Factors That Influence SII Scores
Many variables can raise or lower the Speech Intelligibility Index. Understanding these factors helps in improving environments and devices for better listening.
Background Noise
One of the biggest challenges to speech clarity is noise. Even small increases in noise can reduce SNR values and lower overall SII scores across several frequency bands.
Reverberation
Reverberation, or sound reflecting within a room, blurs speech cues. Even if noise levels are low, long reverberation times can degrade the clarity of consonants and reduce intelligibility.
Distance From the Sound Source
The farther a listener is from the speaker, the lower the speech level, which reduces the SNR. Sound also loses high-frequency energy faster over distance, contributing to reduced intelligibility.

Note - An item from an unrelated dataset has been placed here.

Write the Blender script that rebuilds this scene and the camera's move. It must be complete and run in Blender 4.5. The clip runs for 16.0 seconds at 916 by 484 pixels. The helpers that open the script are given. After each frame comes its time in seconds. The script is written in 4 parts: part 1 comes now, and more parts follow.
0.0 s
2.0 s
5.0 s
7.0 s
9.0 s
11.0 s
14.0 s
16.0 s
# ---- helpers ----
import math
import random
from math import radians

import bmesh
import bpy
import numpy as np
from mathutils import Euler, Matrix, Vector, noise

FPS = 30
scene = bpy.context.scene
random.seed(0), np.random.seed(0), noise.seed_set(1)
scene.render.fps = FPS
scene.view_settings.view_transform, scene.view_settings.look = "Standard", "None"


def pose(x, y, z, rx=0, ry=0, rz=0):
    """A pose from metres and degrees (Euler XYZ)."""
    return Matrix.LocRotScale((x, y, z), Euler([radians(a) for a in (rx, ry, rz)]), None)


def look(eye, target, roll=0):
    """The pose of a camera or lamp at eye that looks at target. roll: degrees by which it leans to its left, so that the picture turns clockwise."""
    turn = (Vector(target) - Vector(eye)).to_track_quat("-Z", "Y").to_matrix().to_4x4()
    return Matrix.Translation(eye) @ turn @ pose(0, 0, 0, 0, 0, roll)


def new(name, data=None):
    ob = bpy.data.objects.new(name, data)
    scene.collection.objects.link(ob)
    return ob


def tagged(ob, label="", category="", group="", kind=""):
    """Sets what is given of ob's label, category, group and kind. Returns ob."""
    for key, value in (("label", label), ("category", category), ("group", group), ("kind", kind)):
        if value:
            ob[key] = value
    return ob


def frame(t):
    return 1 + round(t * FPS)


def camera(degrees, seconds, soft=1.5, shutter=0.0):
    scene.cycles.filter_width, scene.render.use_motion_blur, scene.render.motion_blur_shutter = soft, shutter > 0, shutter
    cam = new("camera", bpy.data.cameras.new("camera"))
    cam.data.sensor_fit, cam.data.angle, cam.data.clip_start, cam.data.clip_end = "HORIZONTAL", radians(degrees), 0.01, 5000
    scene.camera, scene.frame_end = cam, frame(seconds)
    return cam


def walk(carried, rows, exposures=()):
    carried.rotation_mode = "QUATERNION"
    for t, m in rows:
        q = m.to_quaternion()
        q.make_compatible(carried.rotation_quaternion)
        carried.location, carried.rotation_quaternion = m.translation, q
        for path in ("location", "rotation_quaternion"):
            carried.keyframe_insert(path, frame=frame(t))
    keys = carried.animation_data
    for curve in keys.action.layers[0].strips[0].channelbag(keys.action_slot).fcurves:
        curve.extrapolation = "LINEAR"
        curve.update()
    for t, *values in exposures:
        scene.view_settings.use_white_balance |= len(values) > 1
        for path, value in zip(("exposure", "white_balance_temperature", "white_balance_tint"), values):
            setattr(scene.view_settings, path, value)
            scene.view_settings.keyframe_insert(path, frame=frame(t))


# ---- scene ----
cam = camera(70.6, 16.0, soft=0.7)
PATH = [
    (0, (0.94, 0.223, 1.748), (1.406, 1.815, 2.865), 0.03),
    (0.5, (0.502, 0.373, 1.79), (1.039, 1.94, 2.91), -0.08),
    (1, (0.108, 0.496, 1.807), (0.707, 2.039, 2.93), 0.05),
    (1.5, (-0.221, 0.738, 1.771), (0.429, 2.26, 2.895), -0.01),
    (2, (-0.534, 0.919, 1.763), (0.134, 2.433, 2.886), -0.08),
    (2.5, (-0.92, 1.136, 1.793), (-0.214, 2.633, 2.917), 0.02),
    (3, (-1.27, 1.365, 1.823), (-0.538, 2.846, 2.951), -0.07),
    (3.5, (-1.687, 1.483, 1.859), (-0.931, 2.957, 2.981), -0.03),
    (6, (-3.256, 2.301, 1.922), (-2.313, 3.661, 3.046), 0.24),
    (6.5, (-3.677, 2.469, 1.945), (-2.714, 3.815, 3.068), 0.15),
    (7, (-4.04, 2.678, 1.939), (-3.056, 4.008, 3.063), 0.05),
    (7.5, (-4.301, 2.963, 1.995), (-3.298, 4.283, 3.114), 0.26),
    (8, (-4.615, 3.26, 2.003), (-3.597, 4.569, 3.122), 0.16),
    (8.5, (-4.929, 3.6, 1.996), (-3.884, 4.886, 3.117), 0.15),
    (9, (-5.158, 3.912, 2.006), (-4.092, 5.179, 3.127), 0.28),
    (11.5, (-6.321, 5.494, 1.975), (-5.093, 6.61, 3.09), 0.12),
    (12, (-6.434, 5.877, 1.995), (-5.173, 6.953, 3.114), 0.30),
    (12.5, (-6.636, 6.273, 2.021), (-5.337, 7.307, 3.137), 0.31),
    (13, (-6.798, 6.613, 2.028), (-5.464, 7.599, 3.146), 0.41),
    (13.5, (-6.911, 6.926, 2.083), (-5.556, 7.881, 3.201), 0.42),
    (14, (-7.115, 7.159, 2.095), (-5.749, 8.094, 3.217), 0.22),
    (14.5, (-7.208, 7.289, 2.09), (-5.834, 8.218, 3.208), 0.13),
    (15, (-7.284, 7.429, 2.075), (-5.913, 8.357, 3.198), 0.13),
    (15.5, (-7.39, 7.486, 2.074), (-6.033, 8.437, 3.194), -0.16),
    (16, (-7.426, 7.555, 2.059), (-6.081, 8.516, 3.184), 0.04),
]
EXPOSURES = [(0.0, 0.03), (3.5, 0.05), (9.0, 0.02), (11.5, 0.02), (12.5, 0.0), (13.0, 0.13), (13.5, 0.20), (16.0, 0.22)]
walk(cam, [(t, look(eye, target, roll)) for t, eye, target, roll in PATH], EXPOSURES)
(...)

Improving Speech Intelligibility After SII Calculation
After calculating SII, the next step is often to improve conditions for better speech clarity. Small changes can raise intelligibility significantly.
Reduce Noise Sources
Lowering background noise directly improves SNR values. This may involve quieting HVAC systems, closing doors, or using sound-absorbing materials.
Enhance Acoustic Treatment
Adding acoustic panels, carpets, or ceiling treatments can reduce reverberation and improve clarity. This is especially important in classrooms, meeting rooms, and open offices.
Optimize Amplification or Speaker Placement
For sound systems or hearing aids, better positioning and calibration can raise the SII by improving speech levels at the listener’s ear.
Learning how to calculate the Speech Intelligibility Index provides a deeper understanding of how speech clarity is measured and improved. The process breaks speech into frequency bands, evaluates audibility, weighs each band’s importance, and sums the results into a single score. While the calculation can use precise acoustic measurements, the overall concept remains accessible the more audible and important speech cues a listener receives, the higher the intelligibility. With this knowledge, it becomes easier to evaluate environments, design better listening systems, and support clearer communication in everyday life.